* **Task details**:
Set down each line from the one containing "for curve in" to the one containing "scene.view_settings.use_white_balance |= len(values)", inclusive, exactly as written and with nothing further.

==============================

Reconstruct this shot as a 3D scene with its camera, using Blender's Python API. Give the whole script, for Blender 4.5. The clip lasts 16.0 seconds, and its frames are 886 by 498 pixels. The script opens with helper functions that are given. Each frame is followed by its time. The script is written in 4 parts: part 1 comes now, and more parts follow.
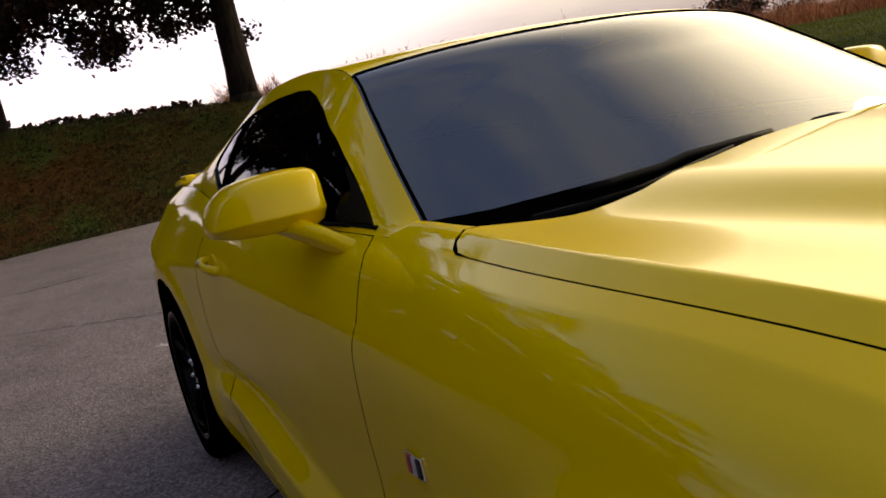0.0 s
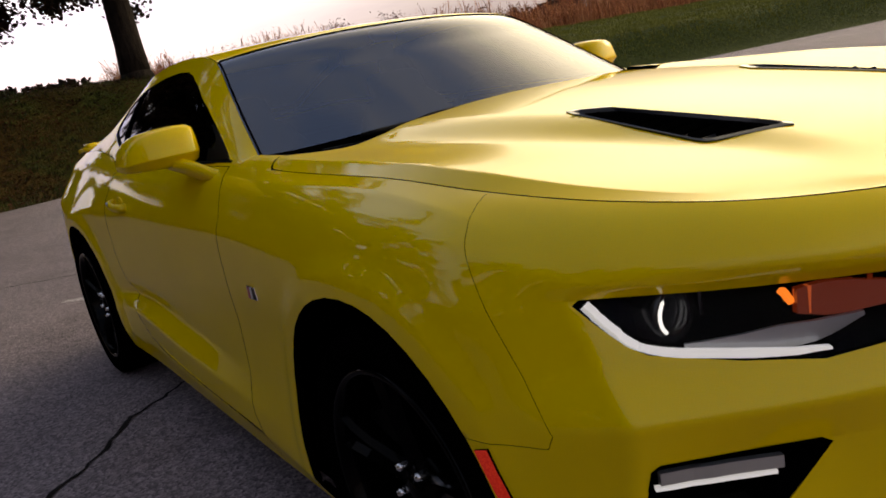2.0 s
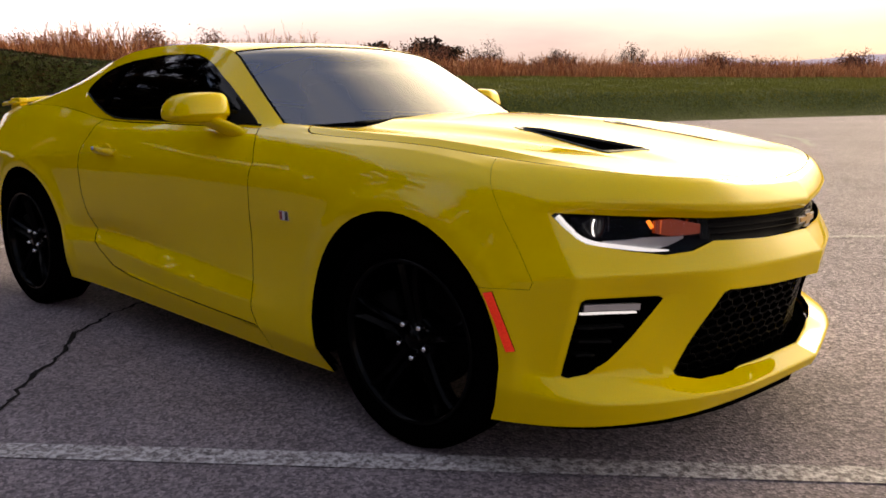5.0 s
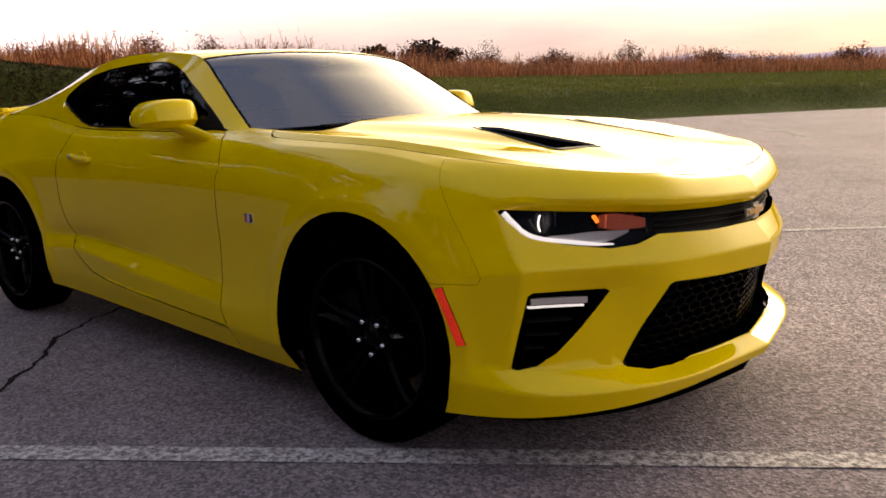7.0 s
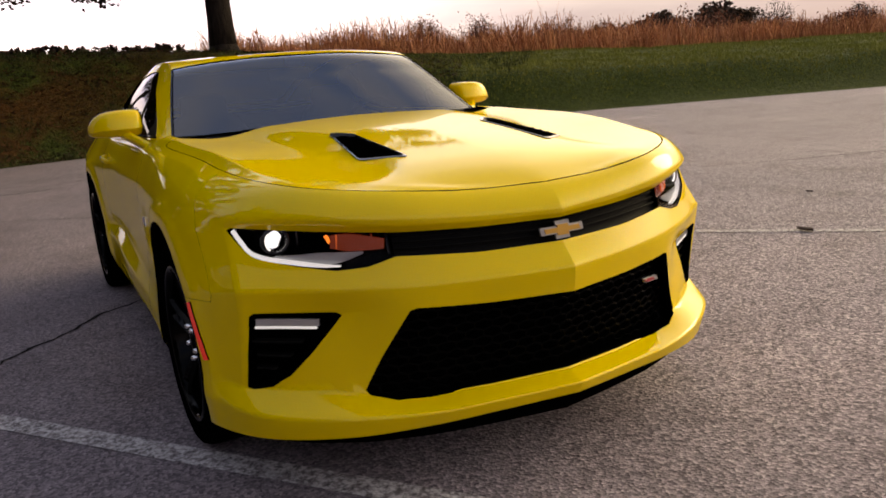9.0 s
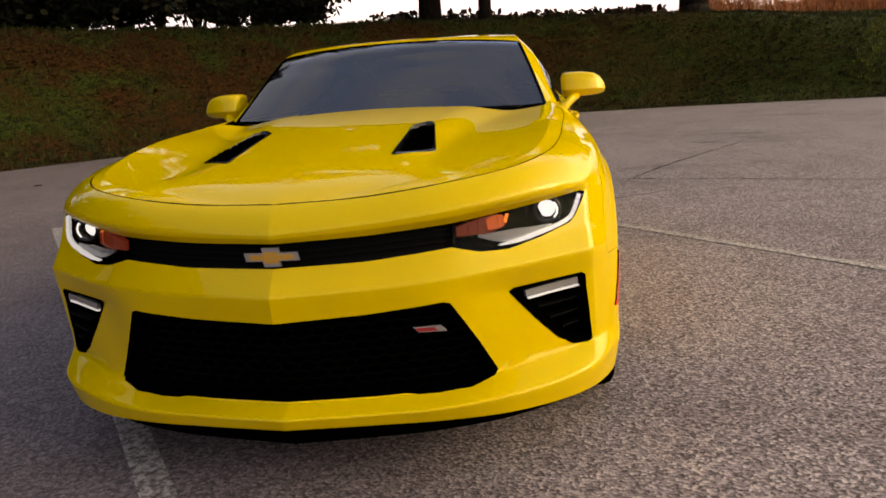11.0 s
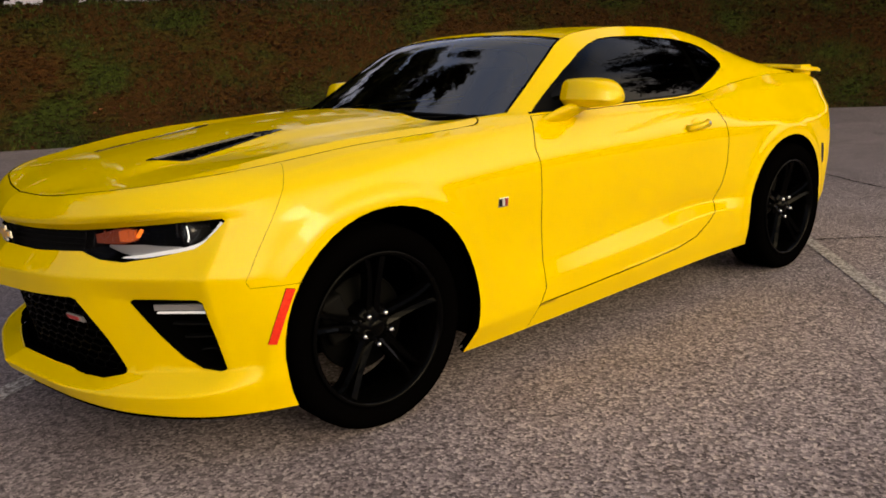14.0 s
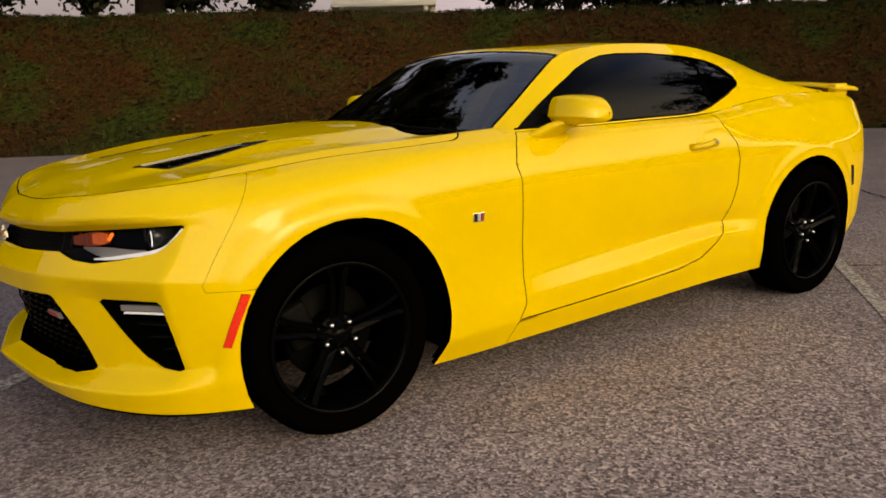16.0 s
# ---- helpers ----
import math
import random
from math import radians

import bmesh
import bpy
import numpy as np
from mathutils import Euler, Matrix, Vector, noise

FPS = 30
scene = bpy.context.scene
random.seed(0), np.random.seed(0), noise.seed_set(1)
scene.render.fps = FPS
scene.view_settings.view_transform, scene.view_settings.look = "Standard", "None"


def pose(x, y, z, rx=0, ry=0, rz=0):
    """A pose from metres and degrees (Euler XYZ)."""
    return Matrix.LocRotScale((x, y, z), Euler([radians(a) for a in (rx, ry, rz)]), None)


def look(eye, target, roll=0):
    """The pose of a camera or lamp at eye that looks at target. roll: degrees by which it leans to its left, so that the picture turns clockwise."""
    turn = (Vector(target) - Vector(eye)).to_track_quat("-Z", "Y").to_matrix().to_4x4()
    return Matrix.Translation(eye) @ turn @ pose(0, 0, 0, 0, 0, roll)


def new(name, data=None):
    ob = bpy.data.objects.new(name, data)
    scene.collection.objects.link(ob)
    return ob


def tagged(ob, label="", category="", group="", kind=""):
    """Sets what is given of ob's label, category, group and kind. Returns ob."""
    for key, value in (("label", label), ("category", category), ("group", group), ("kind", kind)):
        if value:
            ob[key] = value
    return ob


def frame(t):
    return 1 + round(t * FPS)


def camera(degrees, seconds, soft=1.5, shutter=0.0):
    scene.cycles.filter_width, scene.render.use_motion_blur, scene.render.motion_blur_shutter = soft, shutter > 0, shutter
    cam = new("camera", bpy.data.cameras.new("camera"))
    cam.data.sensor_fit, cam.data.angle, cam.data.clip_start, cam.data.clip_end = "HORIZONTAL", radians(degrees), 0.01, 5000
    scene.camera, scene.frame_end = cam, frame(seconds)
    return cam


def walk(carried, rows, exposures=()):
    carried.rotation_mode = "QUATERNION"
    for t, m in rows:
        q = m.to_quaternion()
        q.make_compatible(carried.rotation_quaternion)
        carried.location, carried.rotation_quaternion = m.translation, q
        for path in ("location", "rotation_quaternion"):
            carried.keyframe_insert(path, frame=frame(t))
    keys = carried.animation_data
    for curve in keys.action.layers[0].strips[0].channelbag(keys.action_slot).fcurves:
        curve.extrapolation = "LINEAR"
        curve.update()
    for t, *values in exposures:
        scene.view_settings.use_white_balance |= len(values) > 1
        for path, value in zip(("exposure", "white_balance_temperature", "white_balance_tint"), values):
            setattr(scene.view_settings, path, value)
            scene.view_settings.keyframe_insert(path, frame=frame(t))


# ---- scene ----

==============================

* **Solution for this problem**:
    for curve in keys.action.layers[0].strips[0].channelbag(keys.action_slot).fcurves:
        curve.extrapolation = "LINEAR"
        curve.update()
    for t, *values in exposures:
        scene.view_settings.use_white_balance |= len(values) > 1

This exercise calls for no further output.